また、御節と併せて雑煮や焼餅などお餅も食べられますね。正月にお餅を食べる風習は平安時代に宮中で健康・長寿祈願として行われていた「歯固めの儀」が由来とされています。餅は神様に捧げる神聖な食べ物で、お供えした餅を神棚から下げ、お供え物を頂くことで一年の無病息災を願う意味が込められているとされます。このように、「良い一年間であるように。」と年の始まりに縁起を担ぐことは今も昔も変わらないものですね。

次に、学校給食記念日についてお話しします。学校給食の歴史は明治22年の山形県忠愛小学校で、貧しくてお弁当を持ってこられない子供のために、おむすびと塩鮭、漬物を出したことが始まりとされます。その後戦争がはじまり、第2次世界大戦後の日本は食べ物が大変不足していました。その中で子供たちのために、昭和22年にララ基金(アジア救済公認団体)が救援物資を送ってくれ、お腹を空かせた子供たちに栄養のある給食を再開させることができました。全国都市の児童300万人に対して脱脂粉乳・トマトシチュー等が提供され、昭和25年7月には八大都市の小学校児童に対して、米国寄贈の小麦粉により初めて完全給食が実施されました。その感謝の心から、救援物資の贈呈式が行われた12月24日は学校が冬休みに当たることから、昭和25年に給食記念日を1月24日とし、24日を含む1週間(1/24~30迄)を「全国学校給食週間」としました。
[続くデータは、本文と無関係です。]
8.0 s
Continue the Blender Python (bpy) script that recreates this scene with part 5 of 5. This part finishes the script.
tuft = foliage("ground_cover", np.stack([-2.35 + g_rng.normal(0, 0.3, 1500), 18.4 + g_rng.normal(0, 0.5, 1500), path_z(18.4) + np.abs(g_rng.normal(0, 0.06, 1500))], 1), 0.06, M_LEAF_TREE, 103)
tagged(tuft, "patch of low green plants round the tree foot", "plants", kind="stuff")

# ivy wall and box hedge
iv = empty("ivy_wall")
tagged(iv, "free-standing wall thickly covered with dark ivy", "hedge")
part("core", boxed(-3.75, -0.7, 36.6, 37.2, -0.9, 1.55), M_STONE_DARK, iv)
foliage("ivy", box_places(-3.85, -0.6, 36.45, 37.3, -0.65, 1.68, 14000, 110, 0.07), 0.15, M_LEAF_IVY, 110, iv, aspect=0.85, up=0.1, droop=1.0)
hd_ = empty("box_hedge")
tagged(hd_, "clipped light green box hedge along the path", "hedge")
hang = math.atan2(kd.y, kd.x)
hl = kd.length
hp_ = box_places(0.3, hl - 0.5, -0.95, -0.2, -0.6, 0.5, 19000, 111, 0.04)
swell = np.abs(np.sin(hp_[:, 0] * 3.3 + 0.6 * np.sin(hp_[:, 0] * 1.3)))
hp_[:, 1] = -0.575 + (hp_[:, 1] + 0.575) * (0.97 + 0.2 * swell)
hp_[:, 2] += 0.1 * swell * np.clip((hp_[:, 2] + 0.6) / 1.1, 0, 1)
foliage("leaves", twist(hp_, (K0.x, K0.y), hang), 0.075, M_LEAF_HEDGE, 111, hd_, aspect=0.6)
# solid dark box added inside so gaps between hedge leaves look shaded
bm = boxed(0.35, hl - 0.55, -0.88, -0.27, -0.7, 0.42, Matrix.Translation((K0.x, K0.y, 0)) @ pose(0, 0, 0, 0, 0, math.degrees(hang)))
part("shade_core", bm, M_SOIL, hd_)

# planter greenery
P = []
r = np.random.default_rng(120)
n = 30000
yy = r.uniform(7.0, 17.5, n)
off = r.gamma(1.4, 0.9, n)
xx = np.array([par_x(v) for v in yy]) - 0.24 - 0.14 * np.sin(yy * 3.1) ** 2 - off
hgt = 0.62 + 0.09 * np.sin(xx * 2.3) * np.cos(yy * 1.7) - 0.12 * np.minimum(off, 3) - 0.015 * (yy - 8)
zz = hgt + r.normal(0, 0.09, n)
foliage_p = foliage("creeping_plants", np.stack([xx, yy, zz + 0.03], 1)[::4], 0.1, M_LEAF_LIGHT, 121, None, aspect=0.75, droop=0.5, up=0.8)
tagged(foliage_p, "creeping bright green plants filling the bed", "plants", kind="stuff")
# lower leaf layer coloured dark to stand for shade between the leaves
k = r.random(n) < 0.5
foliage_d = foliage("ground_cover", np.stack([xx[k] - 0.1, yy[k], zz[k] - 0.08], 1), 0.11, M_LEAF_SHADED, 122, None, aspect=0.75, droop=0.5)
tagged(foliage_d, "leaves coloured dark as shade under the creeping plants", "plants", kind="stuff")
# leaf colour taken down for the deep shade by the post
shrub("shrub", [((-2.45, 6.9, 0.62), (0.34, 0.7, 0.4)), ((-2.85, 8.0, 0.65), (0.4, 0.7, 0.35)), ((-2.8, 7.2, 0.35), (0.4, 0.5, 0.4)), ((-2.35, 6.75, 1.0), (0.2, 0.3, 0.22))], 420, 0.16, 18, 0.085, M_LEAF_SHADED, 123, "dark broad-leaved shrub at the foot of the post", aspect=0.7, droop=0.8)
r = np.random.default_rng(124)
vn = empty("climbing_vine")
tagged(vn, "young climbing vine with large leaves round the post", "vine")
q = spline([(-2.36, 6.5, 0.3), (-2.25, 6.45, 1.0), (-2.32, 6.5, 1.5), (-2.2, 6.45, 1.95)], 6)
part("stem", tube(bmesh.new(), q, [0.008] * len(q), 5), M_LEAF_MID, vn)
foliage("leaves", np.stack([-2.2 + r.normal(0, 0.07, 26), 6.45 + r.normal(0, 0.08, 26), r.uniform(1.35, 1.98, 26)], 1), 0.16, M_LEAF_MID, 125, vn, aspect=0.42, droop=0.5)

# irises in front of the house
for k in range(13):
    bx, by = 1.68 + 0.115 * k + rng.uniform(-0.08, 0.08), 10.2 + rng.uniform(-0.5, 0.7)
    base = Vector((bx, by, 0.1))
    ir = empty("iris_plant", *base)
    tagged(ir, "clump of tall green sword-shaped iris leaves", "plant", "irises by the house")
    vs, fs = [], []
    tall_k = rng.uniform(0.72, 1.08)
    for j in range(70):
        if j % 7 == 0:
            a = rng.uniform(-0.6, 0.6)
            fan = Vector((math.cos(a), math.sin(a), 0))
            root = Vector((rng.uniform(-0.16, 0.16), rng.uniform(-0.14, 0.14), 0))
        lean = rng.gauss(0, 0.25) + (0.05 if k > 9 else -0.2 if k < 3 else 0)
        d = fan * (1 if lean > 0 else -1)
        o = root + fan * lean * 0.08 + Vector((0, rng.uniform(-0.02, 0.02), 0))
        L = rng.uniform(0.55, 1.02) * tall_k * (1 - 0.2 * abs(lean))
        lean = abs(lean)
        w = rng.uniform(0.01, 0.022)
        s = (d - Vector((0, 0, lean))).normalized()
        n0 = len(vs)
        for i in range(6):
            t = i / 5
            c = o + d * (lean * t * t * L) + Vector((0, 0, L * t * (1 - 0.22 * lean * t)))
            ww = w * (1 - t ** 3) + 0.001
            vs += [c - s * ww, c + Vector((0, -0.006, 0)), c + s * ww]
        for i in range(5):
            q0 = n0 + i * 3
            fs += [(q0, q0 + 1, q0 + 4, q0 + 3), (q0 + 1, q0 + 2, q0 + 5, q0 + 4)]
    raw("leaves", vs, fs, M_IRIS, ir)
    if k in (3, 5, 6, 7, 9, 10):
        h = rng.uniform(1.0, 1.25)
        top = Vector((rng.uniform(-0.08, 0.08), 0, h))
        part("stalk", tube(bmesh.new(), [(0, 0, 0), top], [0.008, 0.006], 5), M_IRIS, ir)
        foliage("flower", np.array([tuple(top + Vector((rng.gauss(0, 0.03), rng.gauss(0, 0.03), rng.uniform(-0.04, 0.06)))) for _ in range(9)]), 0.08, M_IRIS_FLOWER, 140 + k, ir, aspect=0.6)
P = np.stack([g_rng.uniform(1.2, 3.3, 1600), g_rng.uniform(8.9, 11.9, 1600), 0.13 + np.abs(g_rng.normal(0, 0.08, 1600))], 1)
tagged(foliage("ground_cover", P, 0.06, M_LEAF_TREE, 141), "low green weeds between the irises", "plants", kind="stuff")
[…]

昭和39年8月、文部・農林次官通達「学校給食牛乳供給事業について」が出され、学校給食への牛乳本格供給が始まり、昭和51年4月には米飯が正式に給食に導入され、アルファー化米からご飯給食が始まりました。当時からみると現在は食材が豊かになり、国際交流が盛んになり給食内容もバラエティ豊かになりました。また地産地消の考えから地場産の食材使用も増えています。
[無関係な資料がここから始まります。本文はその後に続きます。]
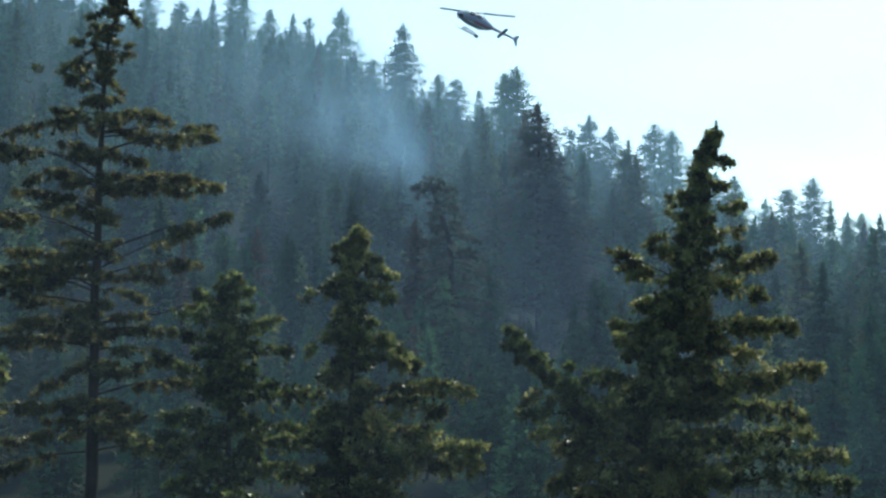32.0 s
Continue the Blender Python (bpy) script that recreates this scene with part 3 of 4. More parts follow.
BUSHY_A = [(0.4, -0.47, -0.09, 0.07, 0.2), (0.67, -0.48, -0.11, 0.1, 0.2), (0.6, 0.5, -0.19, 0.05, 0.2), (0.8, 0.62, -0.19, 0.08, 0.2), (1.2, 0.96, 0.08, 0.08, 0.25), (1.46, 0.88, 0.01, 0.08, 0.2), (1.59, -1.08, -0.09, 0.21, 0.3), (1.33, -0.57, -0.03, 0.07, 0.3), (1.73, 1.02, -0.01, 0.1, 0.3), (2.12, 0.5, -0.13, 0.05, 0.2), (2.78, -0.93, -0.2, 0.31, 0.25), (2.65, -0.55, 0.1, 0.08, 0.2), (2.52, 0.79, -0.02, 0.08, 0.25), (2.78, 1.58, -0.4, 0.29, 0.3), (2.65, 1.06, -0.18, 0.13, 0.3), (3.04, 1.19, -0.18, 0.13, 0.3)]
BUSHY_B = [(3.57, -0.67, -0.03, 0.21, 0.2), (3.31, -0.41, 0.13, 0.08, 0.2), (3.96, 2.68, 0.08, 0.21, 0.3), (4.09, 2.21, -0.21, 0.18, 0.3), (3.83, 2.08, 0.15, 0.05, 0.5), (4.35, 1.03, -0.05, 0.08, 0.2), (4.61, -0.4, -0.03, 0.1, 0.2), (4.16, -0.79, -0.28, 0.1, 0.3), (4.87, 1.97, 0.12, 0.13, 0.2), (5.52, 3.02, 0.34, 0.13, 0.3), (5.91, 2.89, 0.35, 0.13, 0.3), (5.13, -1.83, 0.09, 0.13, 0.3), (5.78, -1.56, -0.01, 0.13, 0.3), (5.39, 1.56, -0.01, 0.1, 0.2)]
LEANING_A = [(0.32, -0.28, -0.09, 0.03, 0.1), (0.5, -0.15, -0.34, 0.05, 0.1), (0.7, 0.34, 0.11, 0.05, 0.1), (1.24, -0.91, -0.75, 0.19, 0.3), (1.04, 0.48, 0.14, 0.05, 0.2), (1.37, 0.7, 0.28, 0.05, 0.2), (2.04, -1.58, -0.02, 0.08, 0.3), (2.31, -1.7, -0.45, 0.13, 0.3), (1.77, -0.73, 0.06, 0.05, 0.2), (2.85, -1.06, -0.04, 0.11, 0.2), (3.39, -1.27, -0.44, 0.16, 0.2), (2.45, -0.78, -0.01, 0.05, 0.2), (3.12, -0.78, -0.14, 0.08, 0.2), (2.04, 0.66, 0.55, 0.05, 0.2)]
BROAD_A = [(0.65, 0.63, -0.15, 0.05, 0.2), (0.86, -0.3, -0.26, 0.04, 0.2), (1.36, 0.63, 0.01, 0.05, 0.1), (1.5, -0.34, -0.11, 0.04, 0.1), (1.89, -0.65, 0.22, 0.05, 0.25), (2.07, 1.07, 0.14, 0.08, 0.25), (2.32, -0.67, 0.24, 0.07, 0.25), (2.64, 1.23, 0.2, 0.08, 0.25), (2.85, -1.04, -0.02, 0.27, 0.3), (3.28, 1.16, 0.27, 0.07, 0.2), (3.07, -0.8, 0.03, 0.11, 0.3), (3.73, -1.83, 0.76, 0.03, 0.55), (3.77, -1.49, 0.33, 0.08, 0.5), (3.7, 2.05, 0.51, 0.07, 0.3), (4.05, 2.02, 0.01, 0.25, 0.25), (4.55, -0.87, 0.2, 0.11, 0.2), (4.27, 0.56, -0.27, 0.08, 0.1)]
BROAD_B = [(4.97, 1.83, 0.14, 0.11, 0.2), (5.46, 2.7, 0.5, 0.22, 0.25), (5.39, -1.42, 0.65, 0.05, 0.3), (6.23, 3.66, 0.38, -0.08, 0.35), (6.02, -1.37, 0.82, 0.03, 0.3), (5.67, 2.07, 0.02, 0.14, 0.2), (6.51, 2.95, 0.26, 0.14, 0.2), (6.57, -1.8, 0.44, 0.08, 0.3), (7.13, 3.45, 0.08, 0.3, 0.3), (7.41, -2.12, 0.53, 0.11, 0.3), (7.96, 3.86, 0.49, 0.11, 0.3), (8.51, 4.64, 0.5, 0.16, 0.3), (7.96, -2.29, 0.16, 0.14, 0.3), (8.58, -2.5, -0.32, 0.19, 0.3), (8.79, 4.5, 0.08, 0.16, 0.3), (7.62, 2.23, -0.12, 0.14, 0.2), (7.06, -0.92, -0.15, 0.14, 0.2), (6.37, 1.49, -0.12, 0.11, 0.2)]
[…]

小学生になると毎日給食に牛乳が提供されるようになります。「アレルギーではないけれど牛乳は嫌い。」という方もいますが、栄養価の高い食品として牛乳を提供できるようになるまでには様々な方からの様々な支援の歴史があったのですね。美味しい食事が食べられることが当たり前になり、私自身も時折忘れそうになります。今では戦後とは真逆に食材に溢れ残食としてゴミになるものが多く、日本の抱える問題の一つです。スケールの大きな話になりましたが、給食での好き嫌いや残食はこのことをコンパクトに身近に私たちに伝えているような気がします。
これからも皆さんはグングン成長し給食以外でも様々な食材と触れ合っていきます。まだ未経験な食材もあることだと思いますし、今は味覚や味の好みも形成されていく時期でもあります。無理のない範囲で、これらの給食の歴史に感謝しつつ給食も他の食事も楽しんでもらえると幸いです。